▶ **Listing**
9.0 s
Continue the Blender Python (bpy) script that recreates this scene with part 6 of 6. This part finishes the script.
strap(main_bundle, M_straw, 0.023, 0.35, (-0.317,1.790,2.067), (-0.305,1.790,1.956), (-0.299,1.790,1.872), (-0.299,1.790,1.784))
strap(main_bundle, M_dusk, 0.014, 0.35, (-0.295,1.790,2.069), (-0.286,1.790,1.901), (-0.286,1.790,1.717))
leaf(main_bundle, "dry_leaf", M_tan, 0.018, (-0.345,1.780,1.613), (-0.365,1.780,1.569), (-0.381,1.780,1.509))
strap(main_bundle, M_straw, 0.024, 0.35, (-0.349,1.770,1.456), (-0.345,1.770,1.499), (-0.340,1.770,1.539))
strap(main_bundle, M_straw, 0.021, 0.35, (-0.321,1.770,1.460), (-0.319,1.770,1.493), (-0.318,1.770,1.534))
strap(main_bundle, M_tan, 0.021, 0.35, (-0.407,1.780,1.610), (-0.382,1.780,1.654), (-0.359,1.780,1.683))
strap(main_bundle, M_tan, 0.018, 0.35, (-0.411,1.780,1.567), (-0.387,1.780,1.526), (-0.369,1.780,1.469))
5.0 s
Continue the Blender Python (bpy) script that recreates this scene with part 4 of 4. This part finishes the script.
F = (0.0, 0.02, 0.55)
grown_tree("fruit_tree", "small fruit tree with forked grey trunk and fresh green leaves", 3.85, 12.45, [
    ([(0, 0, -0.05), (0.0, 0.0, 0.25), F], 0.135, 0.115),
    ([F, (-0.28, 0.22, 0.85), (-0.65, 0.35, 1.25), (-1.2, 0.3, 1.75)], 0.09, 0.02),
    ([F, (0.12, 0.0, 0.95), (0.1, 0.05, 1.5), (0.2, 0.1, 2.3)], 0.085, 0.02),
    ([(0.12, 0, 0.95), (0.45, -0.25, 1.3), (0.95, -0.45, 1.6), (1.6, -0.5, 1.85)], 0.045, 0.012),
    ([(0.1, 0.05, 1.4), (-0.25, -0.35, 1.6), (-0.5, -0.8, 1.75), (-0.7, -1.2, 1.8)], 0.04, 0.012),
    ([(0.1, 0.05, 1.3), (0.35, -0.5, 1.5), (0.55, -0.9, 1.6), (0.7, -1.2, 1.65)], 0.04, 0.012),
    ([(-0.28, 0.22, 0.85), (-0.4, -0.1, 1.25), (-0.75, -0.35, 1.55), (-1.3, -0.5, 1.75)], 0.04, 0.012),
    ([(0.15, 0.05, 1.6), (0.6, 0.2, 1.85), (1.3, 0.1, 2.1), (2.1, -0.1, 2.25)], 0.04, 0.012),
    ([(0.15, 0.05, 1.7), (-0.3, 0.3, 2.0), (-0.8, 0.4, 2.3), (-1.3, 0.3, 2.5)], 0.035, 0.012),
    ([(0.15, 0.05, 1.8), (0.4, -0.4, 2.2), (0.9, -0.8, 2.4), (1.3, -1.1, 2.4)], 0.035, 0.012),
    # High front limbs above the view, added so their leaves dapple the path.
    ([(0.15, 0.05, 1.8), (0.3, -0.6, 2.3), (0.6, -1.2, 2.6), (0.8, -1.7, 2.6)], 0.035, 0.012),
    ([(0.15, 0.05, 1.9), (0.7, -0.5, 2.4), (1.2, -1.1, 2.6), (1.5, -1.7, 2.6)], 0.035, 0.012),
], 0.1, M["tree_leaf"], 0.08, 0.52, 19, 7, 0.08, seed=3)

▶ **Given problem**
Give back all the records exactly as they stand.

▶ **Task response**
9.0 s
Continue the Blender Python (bpy) script that recreates this scene with part 6 of 6. This part finishes the script.
strap(main_bundle, M_straw, 0.023, 0.35, (-0.317,1.790,2.067), (-0.305,1.790,1.956), (-0.299,1.790,1.872), (-0.299,1.790,1.784))
strap(main_bundle, M_dusk, 0.014, 0.35, (-0.295,1.790,2.069), (-0.286,1.790,1.901), (-0.286,1.790,1.717))
leaf(main_bundle, "dry_leaf", M_tan, 0.018, (-0.345,1.780,1.613), (-0.365,1.780,1.569), (-0.381,1.780,1.509))
strap(main_bundle, M_straw, 0.024, 0.35, (-0.349,1.770,1.456), (-0.345,1.770,1.499), (-0.340,1.770,1.539))
strap(main_bundle, M_straw, 0.021, 0.35, (-0.321,1.770,1.460), (-0.319,1.770,1.493), (-0.318,1.770,1.534))
strap(main_bundle, M_tan, 0.021, 0.35, (-0.407,1.780,1.610), (-0.382,1.780,1.654), (-0.359,1.780,1.683))
strap(main_bundle, M_tan, 0.018, 0.35, (-0.411,1.780,1.567), (-0.387,1.780,1.526), (-0.369,1.780,1.469))
5.0 s
Continue the Blender Python (bpy) script that recreates this scene with part 4 of 4. This part finishes the script.
F = (0.0, 0.02, 0.55)
grown_tree("fruit_tree", "small fruit tree with forked grey trunk and fresh green leaves", 3.85, 12.45, [
    ([(0, 0, -0.05), (0.0, 0.0, 0.25), F], 0.135, 0.115),
    ([F, (-0.28, 0.22, 0.85), (-0.65, 0.35, 1.25), (-1.2, 0.3, 1.75)], 0.09, 0.02),
    ([F, (0.12, 0.0, 0.95), (0.1, 0.05, 1.5), (0.2, 0.1, 2.3)], 0.085, 0.02),
    ([(0.12, 0, 0.95), (0.45, -0.25, 1.3), (0.95, -0.45, 1.6), (1.6, -0.5, 1.85)], 0.045, 0.012),
    ([(0.1, 0.05, 1.4), (-0.25, -0.35, 1.6), (-0.5, -0.8, 1.75), (-0.7, -1.2, 1.8)], 0.04, 0.012),
    ([(0.1, 0.05, 1.3), (0.35, -0.5, 1.5), (0.55, -0.9, 1.6), (0.7, -1.2, 1.65)], 0.04, 0.012),
    ([(-0.28, 0.22, 0.85), (-0.4, -0.1, 1.25), (-0.75, -0.35, 1.55), (-1.3, -0.5, 1.75)], 0.04, 0.012),
    ([(0.15, 0.05, 1.6), (0.6, 0.2, 1.85), (1.3, 0.1, 2.1), (2.1, -0.1, 2.25)], 0.04, 0.012),
    ([(0.15, 0.05, 1.7), (-0.3, 0.3, 2.0), (-0.8, 0.4, 2.3), (-1.3, 0.3, 2.5)], 0.035, 0.012),
    ([(0.15, 0.05, 1.8), (0.4, -0.4, 2.2), (0.9, -0.8, 2.4), (1.3, -1.1, 2.4)], 0.035, 0.012),
    # High front limbs above the view, added so their leaves dapple the path.
    ([(0.15, 0.05, 1.8), (0.3, -0.6, 2.3), (0.6, -1.2, 2.6), (0.8, -1.7, 2.6)], 0.035, 0.012),
    ([(0.15, 0.05, 1.9), (0.7, -0.5, 2.4), (1.2, -1.1, 2.6), (1.5, -1.7, 2.6)], 0.035, 0.012),
], 0.1, M["tree_leaf"], 0.08, 0.52, 19, 7, 0.08, seed=3)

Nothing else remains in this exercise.